# Exercise brief
Your task is to give the listing below back word for word, pictures excluded.

# Raw data
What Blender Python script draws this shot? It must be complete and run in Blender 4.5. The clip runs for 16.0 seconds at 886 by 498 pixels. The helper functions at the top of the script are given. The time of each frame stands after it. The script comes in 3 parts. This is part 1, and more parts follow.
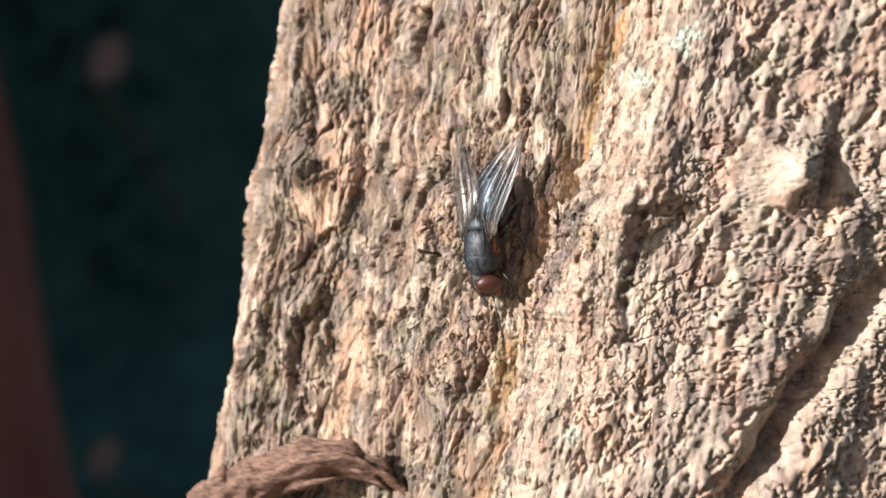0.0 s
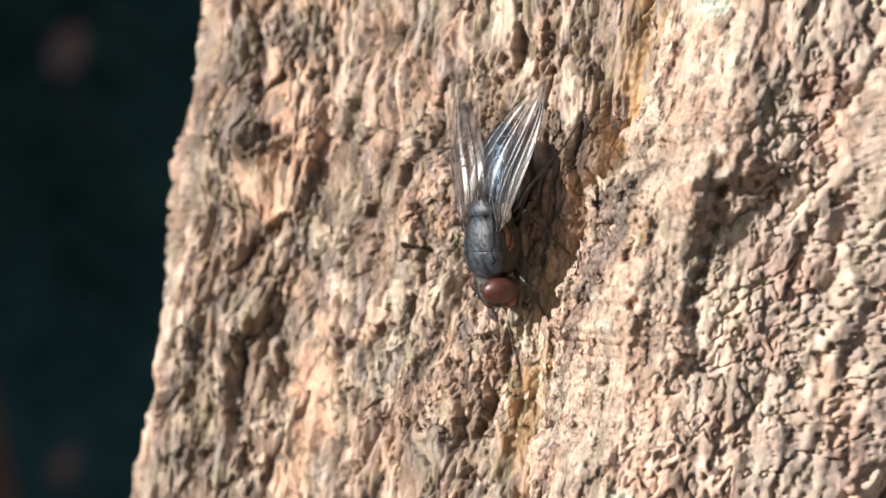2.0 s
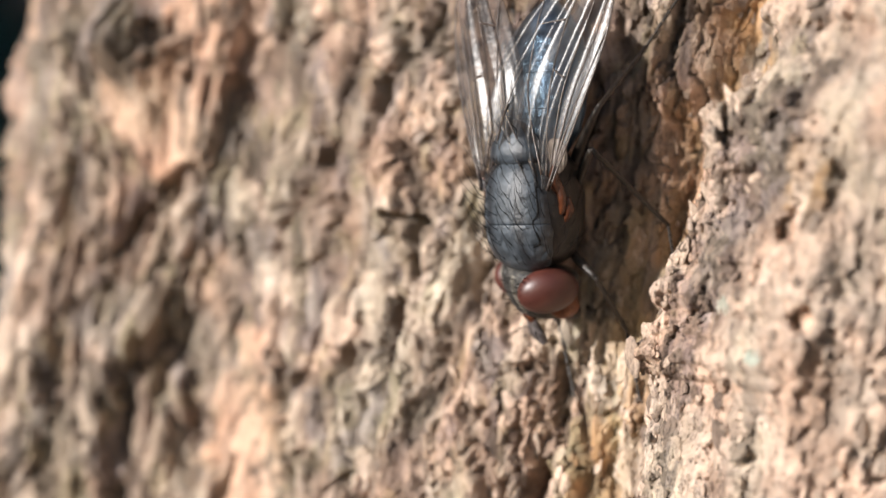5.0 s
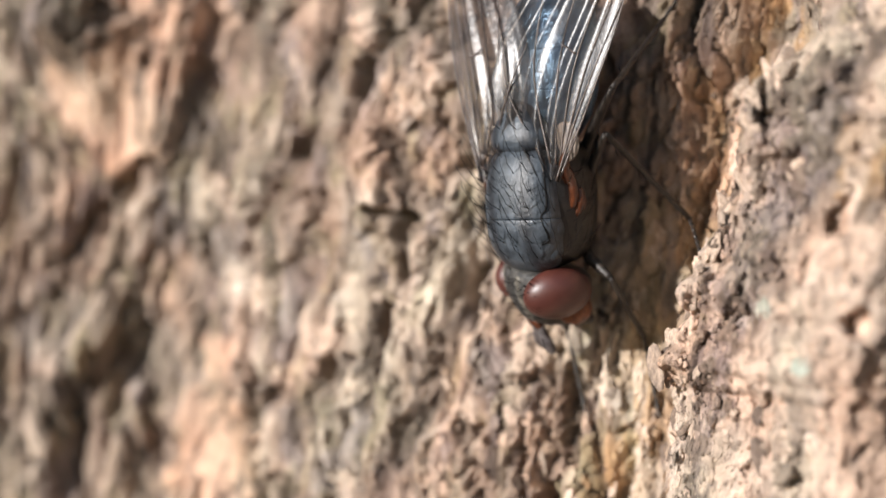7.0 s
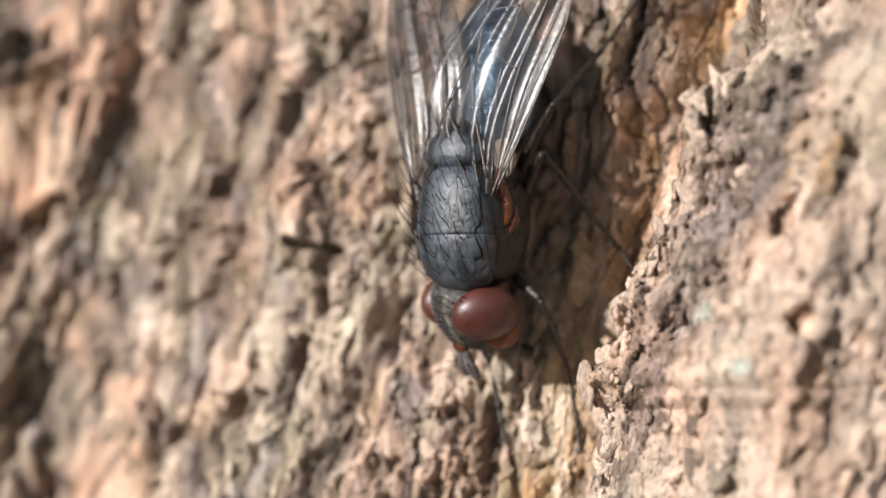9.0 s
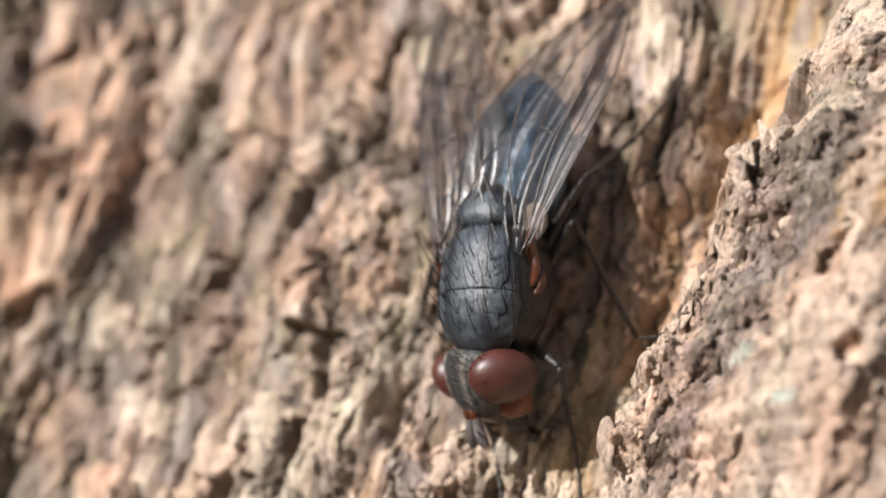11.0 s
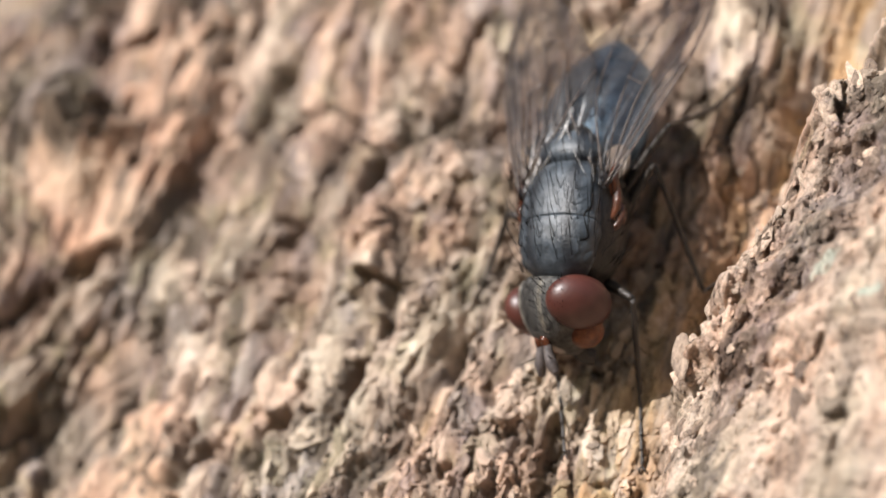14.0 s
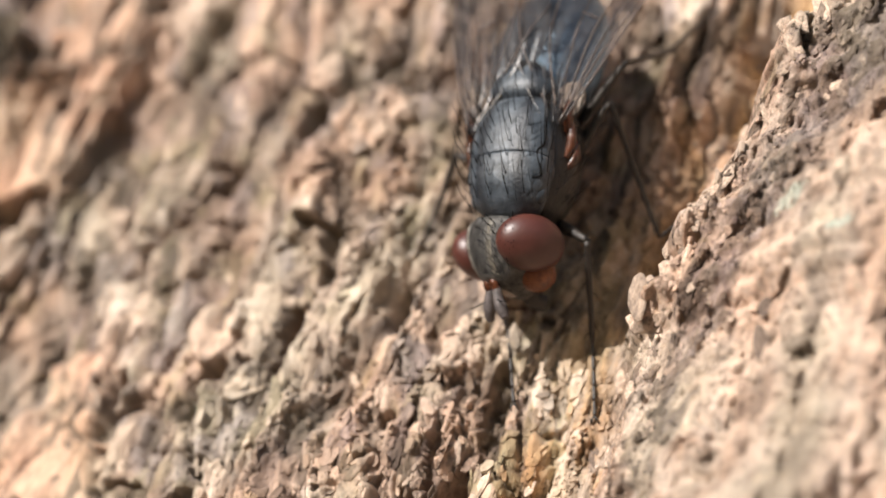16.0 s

# Final result
What Blender Python script draws this shot? It must be complete and run in Blender 4.5. The clip runs for 16.0 seconds at 886 by 498 pixels. The helper functions at the top of the script are given. The time of each frame stands after it. The script comes in 3 parts. This is part 1, and more parts follow.
0.0 s
2.0 s
5.0 s
7.0 s
9.0 s
11.0 s
14.0 s
16.0 s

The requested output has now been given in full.